**Dataset content**
====================

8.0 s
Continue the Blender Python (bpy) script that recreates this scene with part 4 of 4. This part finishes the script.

====================

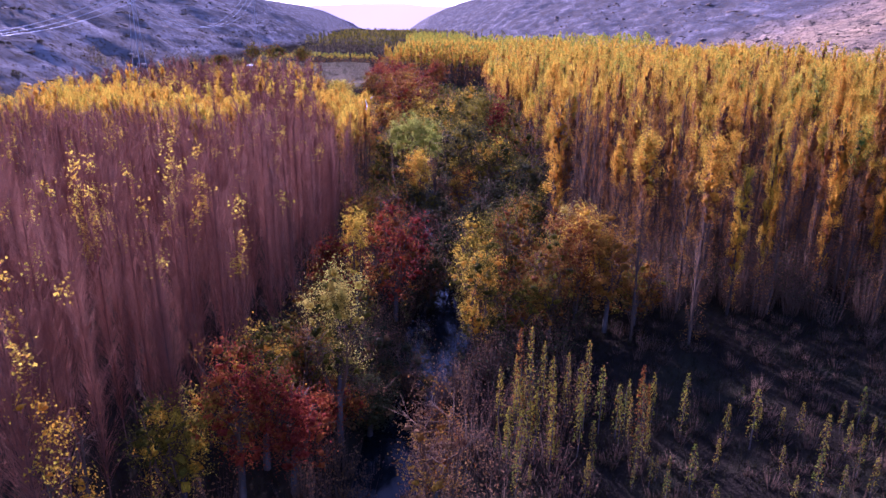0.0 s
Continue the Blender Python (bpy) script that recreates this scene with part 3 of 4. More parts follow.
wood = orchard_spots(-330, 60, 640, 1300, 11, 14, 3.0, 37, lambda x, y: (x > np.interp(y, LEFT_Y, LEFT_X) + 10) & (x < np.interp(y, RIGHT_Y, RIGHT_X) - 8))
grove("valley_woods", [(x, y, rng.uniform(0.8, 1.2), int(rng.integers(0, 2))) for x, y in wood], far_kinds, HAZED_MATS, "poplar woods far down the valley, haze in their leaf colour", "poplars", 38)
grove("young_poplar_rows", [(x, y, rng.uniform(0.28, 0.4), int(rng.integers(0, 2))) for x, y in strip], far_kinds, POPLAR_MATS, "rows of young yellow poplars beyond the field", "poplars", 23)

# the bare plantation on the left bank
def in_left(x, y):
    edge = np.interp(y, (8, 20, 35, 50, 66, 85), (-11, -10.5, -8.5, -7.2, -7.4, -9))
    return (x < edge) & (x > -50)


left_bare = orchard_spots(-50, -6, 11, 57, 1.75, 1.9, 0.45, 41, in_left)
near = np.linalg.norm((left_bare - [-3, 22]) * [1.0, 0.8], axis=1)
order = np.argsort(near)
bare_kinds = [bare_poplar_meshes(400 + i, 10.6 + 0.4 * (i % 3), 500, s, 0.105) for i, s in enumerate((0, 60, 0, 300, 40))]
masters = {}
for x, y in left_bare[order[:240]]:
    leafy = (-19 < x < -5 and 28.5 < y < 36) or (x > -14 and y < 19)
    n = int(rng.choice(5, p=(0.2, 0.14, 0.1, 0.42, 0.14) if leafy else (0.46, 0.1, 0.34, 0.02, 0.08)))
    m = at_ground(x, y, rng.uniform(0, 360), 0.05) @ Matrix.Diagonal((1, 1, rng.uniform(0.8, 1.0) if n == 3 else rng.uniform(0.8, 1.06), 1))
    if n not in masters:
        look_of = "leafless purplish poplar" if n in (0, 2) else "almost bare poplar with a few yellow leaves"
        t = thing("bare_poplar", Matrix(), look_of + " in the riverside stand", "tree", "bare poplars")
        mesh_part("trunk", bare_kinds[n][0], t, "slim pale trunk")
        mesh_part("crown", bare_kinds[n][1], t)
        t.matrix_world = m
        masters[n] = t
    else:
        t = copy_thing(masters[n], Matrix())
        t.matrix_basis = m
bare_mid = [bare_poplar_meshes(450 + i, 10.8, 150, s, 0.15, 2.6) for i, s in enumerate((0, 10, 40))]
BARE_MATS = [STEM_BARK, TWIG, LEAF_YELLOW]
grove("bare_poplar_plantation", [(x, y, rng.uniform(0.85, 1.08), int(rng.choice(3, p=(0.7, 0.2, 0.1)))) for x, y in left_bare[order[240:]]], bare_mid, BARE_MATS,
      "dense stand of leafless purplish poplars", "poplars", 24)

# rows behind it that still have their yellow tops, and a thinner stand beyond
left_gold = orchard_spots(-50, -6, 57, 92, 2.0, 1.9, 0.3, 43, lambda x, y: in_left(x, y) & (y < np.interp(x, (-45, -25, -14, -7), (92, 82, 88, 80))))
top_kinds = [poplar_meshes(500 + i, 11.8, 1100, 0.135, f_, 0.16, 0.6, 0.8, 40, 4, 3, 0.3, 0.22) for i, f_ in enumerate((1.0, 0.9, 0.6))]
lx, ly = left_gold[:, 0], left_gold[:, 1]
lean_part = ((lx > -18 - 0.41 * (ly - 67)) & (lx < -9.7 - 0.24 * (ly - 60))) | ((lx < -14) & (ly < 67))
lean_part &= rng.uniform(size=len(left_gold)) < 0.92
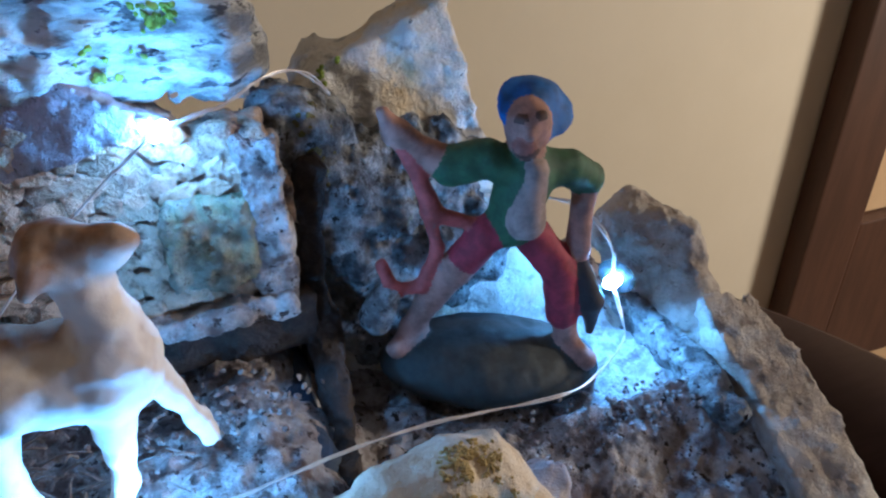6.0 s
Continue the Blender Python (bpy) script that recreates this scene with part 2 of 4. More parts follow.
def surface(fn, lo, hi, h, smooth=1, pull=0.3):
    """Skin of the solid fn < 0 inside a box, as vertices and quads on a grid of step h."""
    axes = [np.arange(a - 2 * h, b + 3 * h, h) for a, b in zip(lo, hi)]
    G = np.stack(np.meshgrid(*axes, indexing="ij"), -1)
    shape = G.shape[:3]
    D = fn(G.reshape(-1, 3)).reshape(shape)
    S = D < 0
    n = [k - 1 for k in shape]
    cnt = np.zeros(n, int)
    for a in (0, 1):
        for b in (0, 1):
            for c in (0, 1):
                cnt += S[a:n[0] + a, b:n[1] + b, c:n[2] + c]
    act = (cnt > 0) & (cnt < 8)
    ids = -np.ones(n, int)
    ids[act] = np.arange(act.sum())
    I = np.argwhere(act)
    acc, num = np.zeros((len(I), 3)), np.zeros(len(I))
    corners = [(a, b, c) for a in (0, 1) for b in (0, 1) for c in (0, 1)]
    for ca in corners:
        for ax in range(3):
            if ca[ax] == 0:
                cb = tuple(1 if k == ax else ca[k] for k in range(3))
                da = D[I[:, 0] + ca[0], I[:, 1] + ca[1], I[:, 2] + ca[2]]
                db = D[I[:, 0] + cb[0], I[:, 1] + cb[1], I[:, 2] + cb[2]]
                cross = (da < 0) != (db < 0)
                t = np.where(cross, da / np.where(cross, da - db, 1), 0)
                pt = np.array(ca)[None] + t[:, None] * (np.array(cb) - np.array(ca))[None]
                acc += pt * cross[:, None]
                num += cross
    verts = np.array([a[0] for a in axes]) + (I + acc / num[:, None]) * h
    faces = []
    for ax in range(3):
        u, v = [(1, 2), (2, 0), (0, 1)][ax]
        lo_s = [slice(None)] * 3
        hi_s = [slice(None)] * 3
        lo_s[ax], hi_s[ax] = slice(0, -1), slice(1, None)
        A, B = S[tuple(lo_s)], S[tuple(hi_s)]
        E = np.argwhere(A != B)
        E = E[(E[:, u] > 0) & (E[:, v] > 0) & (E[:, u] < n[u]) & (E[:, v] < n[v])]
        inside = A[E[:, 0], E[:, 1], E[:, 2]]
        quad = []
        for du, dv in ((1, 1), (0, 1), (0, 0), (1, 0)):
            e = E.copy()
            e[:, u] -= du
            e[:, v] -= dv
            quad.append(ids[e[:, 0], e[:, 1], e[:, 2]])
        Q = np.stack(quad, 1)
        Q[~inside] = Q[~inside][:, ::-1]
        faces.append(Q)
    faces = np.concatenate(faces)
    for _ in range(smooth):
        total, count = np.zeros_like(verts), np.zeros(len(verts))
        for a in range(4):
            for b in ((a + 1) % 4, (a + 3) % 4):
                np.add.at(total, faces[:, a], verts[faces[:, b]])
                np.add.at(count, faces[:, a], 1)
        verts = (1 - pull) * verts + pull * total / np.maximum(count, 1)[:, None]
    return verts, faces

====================

**Objective**
Look through the data above. Each line containing the word "parts" needs to be copied.

**Reply to the task**
Continue the Blender Python (bpy) script that recreates this scene with part 3 of 4. More parts follow.
Continue the Blender Python (bpy) script that recreates this scene with part 2 of 4. More parts follow.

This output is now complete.